Presiden wajib tahu kisi-kisi semua masalah dan peristiwa. Dia, misalnya, harus paham soal landas kontinen (continental basin). Ini istilah hukum laut internasional. Tidak harus tahu detail. Tapi, presiden bisa berbicara ketika ditanya tentang pertikaian perairan. Presiden juga harus mengerti serba sedikit tentang ekonomi makro, port-folio investment, capital flight, Das Capital, tax holiday, Kyoto Protocol, dlsb.
Presiden musti mengerti soal ‘debt to GDP ratio’ supaya dia tidak menjerumuskan negara ke lembah utang. Supaya tidak memaksakan diri berutang secara berlebihan. Ada pula istilah ‘debt trap’ (perangkap utang) yang harus dicermati. Sangat mungkin ‘debt trap’ itu menjadi bagian dari ‘geo-politcal strategy’ (strategi geo-politik) sebuah negara besar. Misalnya, banyak orang yang percaya bahwa China menerapkan ini lewat kebijakan OBOR (One Belt One Road) yang intinya adalah hegemoni dan kolonialisasi dengan ‘casing’ baru.
Presiden yang cendekia pasti bisa mengikuti diskusi tentang ‘bio-diversity’. Ini penting untuk menunjukkan bahwa Indonesia memiliki keprihatinan terhadap kerusakan lingkungan.
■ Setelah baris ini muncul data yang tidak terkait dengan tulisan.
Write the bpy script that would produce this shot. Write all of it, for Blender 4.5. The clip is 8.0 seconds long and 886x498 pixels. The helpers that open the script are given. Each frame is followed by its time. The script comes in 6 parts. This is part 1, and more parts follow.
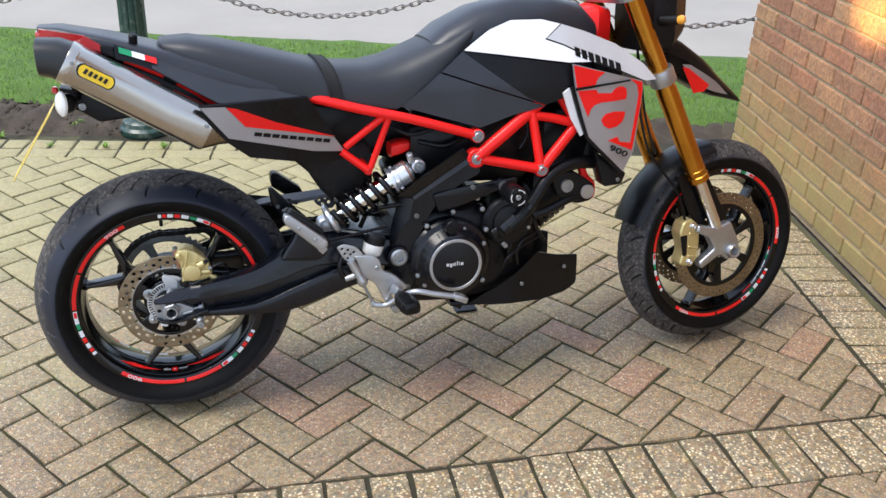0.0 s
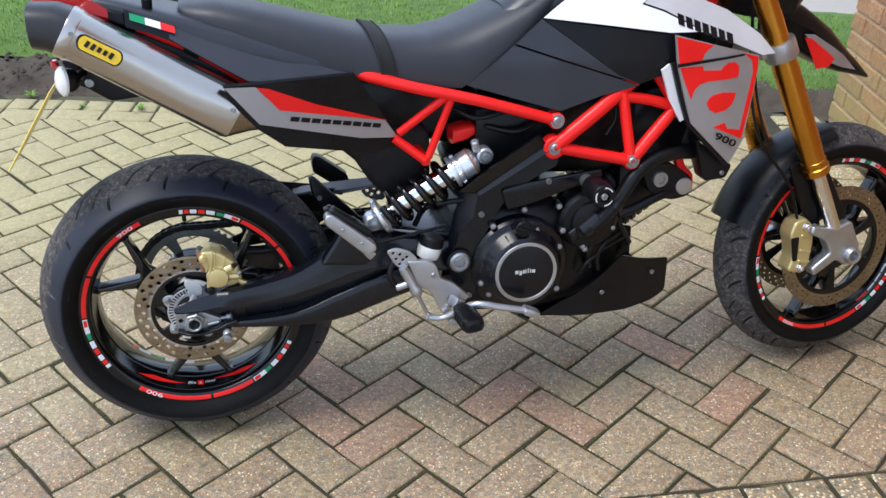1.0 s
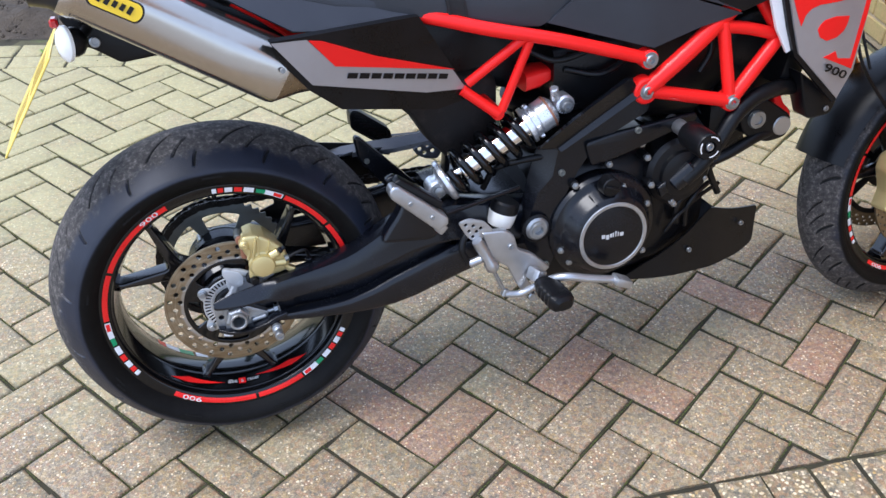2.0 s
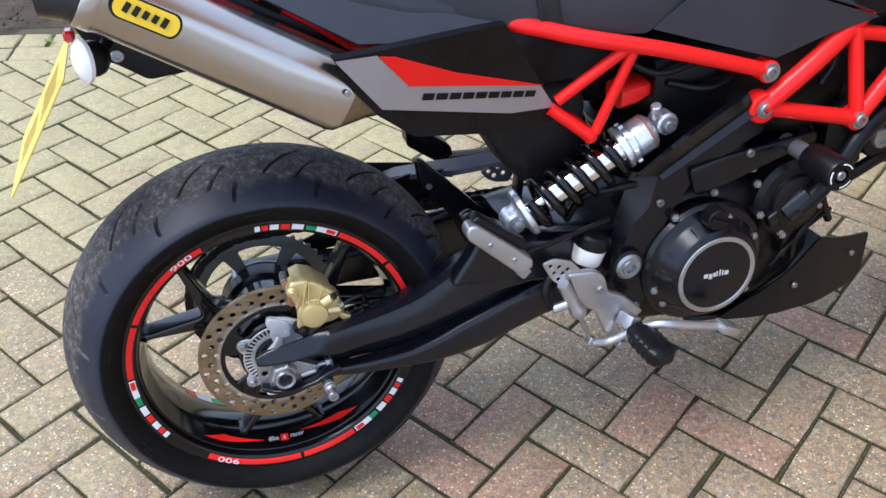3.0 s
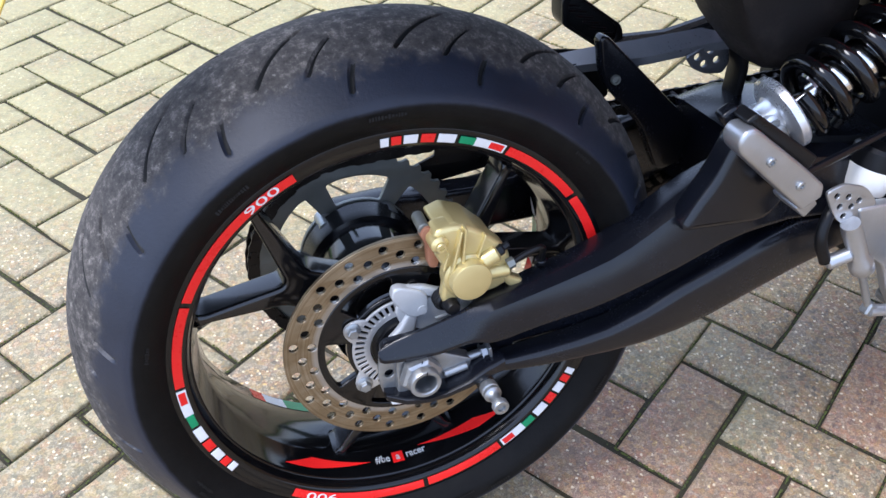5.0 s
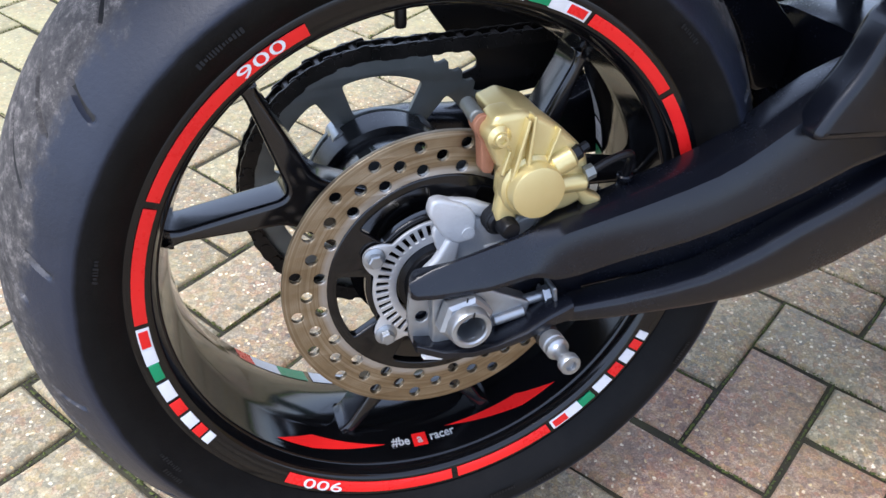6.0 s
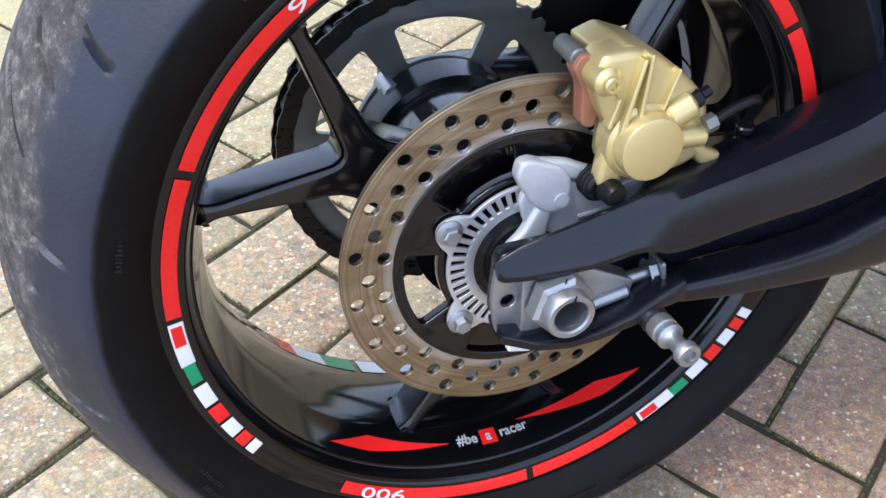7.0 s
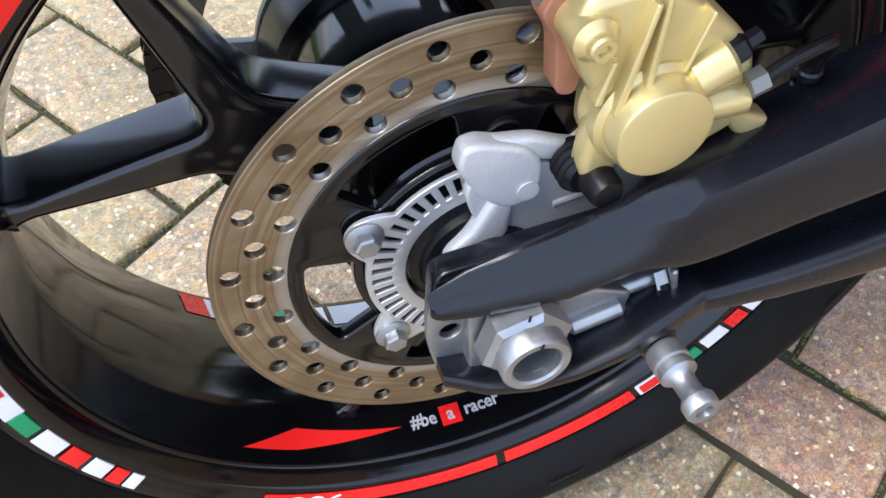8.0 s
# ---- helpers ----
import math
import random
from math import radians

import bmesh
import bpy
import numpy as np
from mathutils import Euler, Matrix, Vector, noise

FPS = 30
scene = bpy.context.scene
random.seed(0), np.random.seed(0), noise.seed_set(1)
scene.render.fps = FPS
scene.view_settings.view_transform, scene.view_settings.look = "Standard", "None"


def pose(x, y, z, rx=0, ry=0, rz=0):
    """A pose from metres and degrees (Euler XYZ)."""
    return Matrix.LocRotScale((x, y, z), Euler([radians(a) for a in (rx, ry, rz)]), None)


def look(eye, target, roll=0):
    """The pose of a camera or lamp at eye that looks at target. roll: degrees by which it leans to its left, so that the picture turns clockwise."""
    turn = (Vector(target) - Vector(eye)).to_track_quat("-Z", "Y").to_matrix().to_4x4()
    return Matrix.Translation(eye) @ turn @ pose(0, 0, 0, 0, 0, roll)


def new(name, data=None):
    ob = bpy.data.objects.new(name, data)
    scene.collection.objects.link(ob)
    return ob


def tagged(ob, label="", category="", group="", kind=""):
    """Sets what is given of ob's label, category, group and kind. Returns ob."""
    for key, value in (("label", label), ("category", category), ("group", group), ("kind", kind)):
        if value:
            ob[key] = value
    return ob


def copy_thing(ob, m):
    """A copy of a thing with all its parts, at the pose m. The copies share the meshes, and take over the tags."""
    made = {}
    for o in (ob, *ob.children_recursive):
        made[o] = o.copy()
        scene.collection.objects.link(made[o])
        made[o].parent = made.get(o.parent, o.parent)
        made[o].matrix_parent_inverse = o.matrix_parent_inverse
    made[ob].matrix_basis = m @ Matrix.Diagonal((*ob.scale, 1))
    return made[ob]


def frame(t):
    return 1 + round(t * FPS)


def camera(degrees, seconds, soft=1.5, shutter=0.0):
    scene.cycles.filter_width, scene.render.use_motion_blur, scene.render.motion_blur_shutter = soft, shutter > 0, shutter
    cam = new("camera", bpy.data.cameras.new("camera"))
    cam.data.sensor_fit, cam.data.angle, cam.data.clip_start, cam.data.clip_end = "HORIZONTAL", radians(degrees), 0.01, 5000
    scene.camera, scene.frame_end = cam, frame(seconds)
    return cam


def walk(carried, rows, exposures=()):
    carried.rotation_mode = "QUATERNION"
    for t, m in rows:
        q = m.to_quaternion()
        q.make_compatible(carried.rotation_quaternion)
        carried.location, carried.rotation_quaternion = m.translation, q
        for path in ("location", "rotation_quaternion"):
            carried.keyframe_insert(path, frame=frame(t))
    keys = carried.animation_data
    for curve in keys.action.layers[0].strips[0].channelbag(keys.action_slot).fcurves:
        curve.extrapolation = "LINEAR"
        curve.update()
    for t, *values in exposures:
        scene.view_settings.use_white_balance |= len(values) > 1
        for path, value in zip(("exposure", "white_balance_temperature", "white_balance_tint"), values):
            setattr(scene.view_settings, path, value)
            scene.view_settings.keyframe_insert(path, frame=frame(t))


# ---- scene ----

Saat ini, Indonesia kehilangan banyak spesies dalam keragaman hayati. Di pentas internasional, masalah ‘bio-diversity’ selalu menjadi topik hangat yang sangat politis sifatnya. Presiden perlu memahami isu ini.
Ada terminoligi perang asimeteris (asymmetric warfare). Yaitu, perang yang ditandai perbedaan mencolok dalam persenjataan dan strategi atau taktik. Sebagai negara besar yang berposisi strategis, presiden Indonesia harus mampu berdiskusi dengan para menteri bidang pertahanan tentang langkah-langkah yang diperlukan untuk memperkecil dampak negatif secara militer dan psikologis akibat disparitas perangkat perang. Presiden harus bisa memberikan pengarahan dan mengambil keputusan yang tepat dan cepat.
Itulah beberapa contoh tentang perlunya seorang presiden yang cendekia. Yang berpikiran tajam, cerdas dan cerdik. Smart thinking, smart actions.